Whether the plans for the pier and railway were just fanciful schemes aimed at whetting the appetites of
prospective land purchasers is an open question. Such a project may have been sincere in conception, but
impracticable when it came to carrying it out.
The junction of Prince Albert Road and Willoughby Road.
Whatever the reason, the dream of turning Mersea into a mini-Clacton was never realised. No doubt most of the
present-day Mersea residents - and the majority of its visitors - are grateful.
Echoes of those old-time sales, however, still continue to be heard. Several fields, capable of accommodating
several hundred houses, remain undeveloped between Kingsland Road and Empress Avenue.
There were acquired as individual plots earlier this century by the later Mr Clifford White, a West Mersea estate
agent, and the late Mr H. Sheffield, a local builder. The land has now been handed down to their sons.
Plans now before the Minister of Housing show this area as scheduled for residential debelopment. Mr W.
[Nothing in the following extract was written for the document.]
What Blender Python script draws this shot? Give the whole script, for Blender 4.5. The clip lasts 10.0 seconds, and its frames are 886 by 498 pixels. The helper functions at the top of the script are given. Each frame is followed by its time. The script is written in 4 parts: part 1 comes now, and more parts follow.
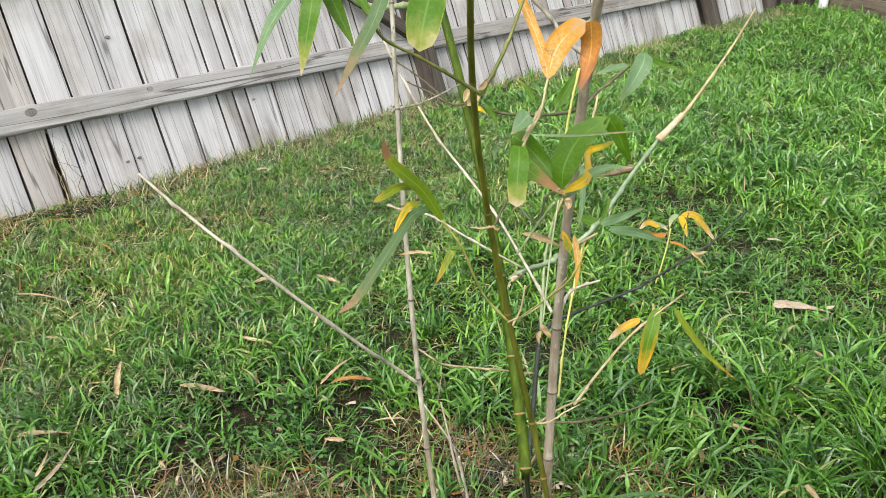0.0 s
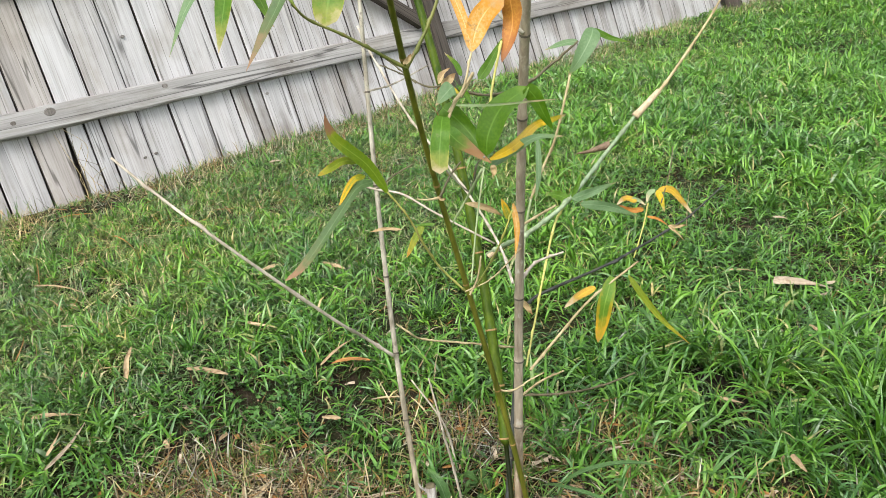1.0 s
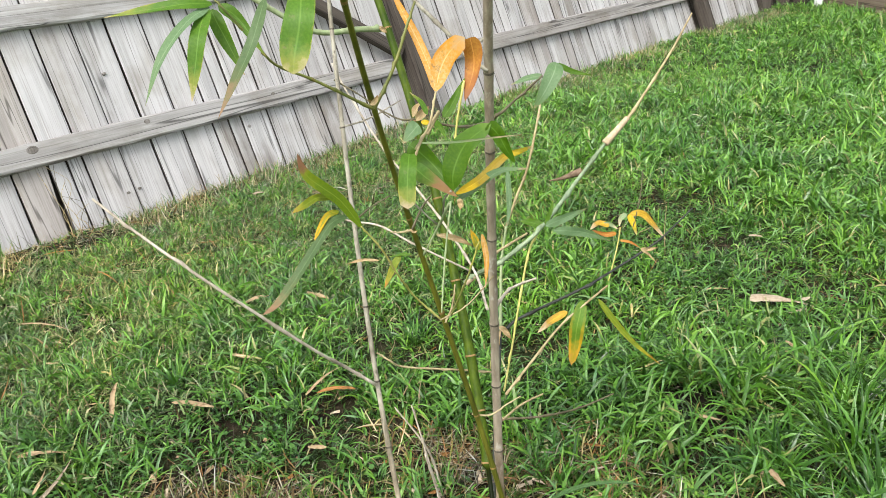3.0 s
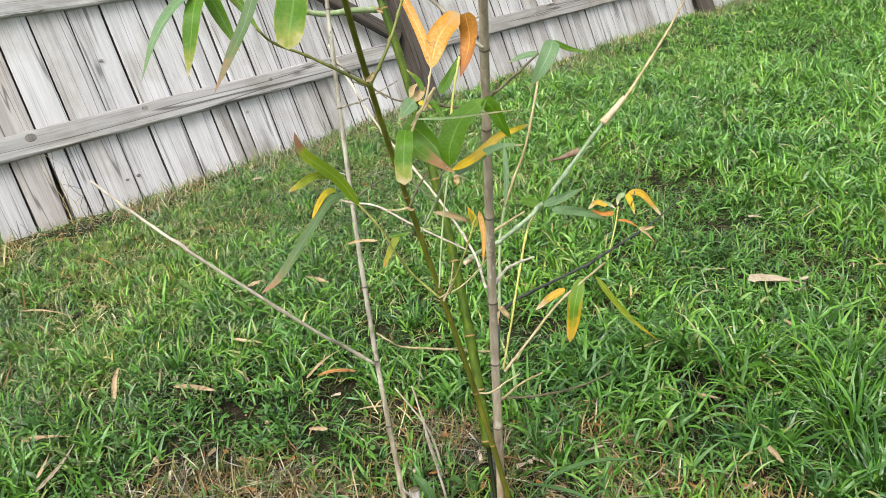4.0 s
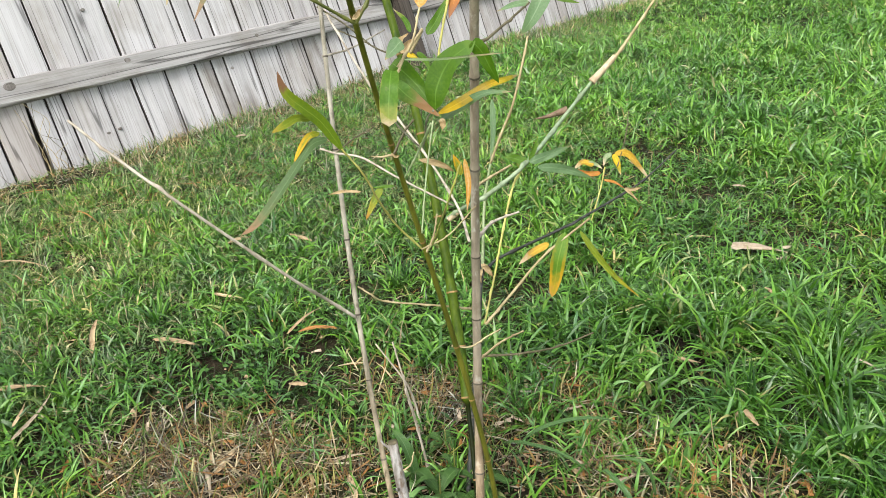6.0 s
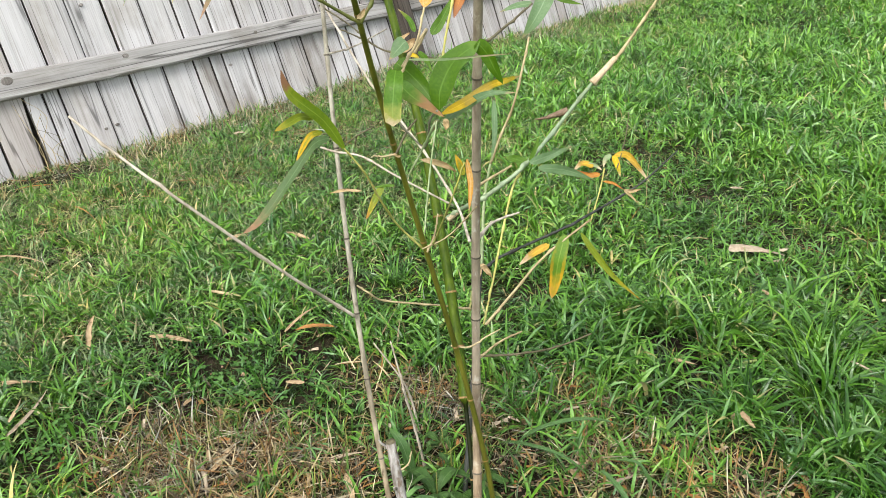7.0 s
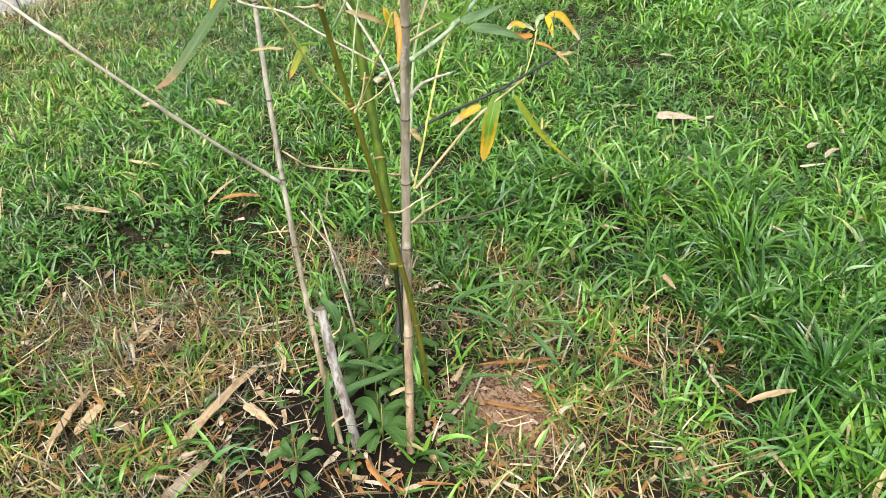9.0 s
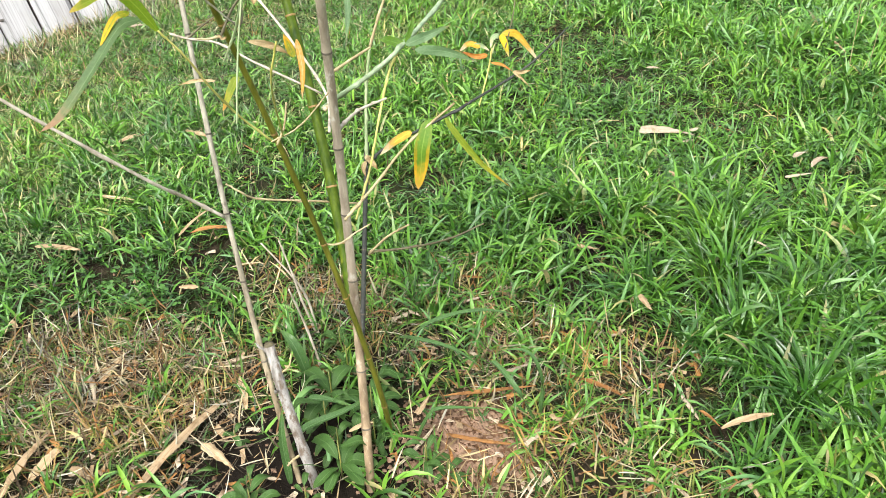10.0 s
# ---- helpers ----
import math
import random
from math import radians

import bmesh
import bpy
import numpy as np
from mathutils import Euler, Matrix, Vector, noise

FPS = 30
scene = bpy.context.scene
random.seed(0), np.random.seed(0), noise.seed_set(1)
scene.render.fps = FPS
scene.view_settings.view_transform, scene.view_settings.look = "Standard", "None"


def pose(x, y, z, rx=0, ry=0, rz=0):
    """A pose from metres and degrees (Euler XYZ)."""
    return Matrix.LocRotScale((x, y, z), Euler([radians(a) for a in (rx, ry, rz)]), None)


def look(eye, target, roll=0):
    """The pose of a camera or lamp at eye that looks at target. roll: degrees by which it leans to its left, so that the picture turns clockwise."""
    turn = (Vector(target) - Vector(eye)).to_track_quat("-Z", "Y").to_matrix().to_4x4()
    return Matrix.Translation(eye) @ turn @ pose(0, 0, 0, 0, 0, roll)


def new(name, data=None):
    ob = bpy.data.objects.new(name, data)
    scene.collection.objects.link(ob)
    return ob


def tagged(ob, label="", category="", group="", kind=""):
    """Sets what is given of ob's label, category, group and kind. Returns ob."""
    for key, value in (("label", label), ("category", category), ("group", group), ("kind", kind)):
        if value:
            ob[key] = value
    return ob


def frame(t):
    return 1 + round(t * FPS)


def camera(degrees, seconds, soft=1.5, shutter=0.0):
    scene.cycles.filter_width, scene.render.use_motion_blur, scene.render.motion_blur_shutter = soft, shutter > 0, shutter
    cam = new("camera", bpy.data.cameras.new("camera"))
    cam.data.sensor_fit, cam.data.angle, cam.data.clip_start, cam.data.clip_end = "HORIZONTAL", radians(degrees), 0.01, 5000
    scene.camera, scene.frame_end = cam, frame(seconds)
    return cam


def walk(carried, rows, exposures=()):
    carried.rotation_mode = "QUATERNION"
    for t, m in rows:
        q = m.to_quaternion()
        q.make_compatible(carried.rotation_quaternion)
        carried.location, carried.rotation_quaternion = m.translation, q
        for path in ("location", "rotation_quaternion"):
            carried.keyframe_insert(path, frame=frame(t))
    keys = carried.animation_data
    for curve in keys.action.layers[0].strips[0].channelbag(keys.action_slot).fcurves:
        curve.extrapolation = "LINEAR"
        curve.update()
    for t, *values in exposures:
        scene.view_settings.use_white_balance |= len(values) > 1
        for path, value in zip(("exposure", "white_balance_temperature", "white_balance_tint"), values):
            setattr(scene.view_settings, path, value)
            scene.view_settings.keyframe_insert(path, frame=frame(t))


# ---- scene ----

Carrington, clerk to the West Mersea council, reveals that it is here that the bulk of the town's future housing
will probably be built between now and 1981. A new entrance road to West Mersea is destined to run more or less
through the middle of the land.
It shouldn't be long before all the land snapped up in those bygone sales is built upon.
Piers, railways and royal statues may have proved too far fetched. The present reality may be rather different from the Edwardian speculators' dream. All the same, their basic forecast wasn't so very far out.
Shears meadow at the end of Victoria Esplanade is at last being built upon and will bring a new element into the sea front scene.
Victoria Esplanade sixty years after the land sales still has undeveloped plots which give it a rural look - a far cry from the Edwardian planners ideas.
The skeleton of a war-time pillbox on Victoria Esplanade marks the spot where Edwardian planners had envisaged a pier.